Et parce qu'il n'y a pas d'institutions culturelles nationales avec des programmes riches et variés; pas de salles de cinéma avec une politique de projection universelle, pas de cercles de débat ouverts sur des sujets d'intérêt commun, pas de soirées de musique populaire ou chaâbie, pas de galeries d'art, pas de bibliothèques adéquates et bien fournies... dans ce vide assourdissant les retraités meurent vite, ne profitent point de leur seconde vie!
Si la retraite est une tristesse chez nous, elle est un bonheur sous d'autres cieux.
Sous d'autres cieux, l'employé ou le fonctionnaire n'attend que le jour de son départ à la retraite. Dans d'autres cultures de travail, la retraite est une autre vie différente et complémentaire. La retraite ce n'est pas la mort, ce n'est pas la fin des activités productives.

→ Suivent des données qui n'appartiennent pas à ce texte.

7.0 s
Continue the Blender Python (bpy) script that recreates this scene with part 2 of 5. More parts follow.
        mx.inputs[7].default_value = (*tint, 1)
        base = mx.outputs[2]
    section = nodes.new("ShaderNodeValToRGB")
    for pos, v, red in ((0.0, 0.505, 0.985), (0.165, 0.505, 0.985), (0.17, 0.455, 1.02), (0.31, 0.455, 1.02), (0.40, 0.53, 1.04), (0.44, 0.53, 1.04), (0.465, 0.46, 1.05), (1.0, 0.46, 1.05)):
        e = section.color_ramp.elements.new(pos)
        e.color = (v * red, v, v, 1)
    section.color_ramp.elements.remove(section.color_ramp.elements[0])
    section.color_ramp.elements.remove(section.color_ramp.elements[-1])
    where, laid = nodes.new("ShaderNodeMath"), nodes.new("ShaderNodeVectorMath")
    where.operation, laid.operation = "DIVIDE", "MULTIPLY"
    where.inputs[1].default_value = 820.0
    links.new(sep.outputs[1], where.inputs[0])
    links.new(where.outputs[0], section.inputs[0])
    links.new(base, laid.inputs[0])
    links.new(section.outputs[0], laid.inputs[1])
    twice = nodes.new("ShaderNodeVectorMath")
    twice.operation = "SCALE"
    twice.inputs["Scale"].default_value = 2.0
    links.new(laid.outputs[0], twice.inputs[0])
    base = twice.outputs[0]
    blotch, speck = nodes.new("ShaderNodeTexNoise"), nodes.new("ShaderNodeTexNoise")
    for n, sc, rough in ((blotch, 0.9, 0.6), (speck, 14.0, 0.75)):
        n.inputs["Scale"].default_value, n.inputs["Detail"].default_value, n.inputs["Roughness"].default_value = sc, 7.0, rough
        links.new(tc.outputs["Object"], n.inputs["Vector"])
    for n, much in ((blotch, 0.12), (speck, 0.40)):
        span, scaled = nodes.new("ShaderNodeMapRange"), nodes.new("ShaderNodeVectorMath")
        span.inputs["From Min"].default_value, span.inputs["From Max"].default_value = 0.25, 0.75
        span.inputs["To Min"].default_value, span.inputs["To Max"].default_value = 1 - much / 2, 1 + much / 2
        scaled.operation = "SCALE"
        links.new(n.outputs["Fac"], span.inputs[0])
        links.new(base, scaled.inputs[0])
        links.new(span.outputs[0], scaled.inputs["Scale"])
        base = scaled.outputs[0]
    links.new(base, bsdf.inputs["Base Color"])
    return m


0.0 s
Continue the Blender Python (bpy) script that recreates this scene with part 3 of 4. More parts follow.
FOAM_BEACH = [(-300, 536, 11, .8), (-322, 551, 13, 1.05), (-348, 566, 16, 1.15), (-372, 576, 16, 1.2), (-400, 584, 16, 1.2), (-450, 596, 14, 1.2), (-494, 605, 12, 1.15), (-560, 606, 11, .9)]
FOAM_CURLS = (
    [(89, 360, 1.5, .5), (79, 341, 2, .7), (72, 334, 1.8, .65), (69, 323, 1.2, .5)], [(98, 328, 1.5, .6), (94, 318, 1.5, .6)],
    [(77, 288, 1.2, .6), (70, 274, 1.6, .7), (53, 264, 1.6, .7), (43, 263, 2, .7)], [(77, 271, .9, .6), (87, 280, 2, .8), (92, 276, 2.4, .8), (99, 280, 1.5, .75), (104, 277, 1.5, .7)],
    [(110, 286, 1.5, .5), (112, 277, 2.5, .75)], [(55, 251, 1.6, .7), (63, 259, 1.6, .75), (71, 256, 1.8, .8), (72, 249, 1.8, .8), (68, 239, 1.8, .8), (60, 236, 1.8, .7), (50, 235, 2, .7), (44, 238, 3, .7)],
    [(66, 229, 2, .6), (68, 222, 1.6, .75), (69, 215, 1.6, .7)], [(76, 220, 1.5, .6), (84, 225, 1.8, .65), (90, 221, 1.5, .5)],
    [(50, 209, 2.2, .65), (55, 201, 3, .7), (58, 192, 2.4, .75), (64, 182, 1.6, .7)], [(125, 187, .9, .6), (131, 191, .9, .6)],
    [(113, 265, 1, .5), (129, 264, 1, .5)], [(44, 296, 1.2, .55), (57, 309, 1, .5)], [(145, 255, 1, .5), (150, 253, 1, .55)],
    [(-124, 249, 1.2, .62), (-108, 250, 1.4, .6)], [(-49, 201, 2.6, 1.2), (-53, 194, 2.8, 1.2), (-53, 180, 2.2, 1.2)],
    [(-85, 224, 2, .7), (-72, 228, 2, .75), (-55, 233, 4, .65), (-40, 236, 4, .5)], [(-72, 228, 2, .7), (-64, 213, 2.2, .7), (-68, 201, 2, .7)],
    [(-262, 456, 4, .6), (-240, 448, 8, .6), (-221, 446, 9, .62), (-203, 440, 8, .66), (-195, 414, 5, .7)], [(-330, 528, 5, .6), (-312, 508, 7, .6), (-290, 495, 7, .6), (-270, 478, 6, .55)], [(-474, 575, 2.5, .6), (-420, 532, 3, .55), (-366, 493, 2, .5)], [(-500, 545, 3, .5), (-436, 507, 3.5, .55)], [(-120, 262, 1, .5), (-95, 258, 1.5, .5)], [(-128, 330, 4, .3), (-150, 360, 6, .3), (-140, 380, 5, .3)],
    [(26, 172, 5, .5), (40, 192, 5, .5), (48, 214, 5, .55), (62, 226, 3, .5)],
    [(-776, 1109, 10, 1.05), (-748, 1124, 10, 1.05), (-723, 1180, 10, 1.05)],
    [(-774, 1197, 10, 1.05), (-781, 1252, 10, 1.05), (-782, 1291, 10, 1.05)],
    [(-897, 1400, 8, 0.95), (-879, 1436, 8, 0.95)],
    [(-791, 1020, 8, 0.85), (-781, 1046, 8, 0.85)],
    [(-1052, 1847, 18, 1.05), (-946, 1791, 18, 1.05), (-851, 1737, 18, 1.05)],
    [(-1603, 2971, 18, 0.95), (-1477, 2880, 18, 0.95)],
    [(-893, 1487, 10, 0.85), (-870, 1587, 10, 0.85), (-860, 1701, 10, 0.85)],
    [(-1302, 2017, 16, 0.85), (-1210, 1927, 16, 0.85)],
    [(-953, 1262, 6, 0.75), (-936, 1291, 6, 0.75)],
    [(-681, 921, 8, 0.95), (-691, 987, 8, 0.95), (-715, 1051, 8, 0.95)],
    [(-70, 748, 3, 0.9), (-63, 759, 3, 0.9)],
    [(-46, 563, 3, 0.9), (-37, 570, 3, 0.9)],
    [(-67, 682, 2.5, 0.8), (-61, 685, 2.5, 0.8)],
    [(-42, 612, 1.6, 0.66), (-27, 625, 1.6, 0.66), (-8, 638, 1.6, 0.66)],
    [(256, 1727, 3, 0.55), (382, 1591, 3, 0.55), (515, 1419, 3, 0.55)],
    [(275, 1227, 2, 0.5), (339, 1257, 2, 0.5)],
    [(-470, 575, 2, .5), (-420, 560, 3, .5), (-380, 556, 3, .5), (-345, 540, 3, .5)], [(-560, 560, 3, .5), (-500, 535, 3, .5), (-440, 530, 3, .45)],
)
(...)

Certes, l'augmentation des salaires des retraités prise par le gouvernement algérien est un geste positif et honorable, mais cette belle lueur d'espoir doit être accompagnée d'une armada d'institutions culturelles, sportives et économiques qui permettent d'aider le retraité à bien intégrer sa deuxième vie. Et à faire de celle-ci une existence productive et heureuse.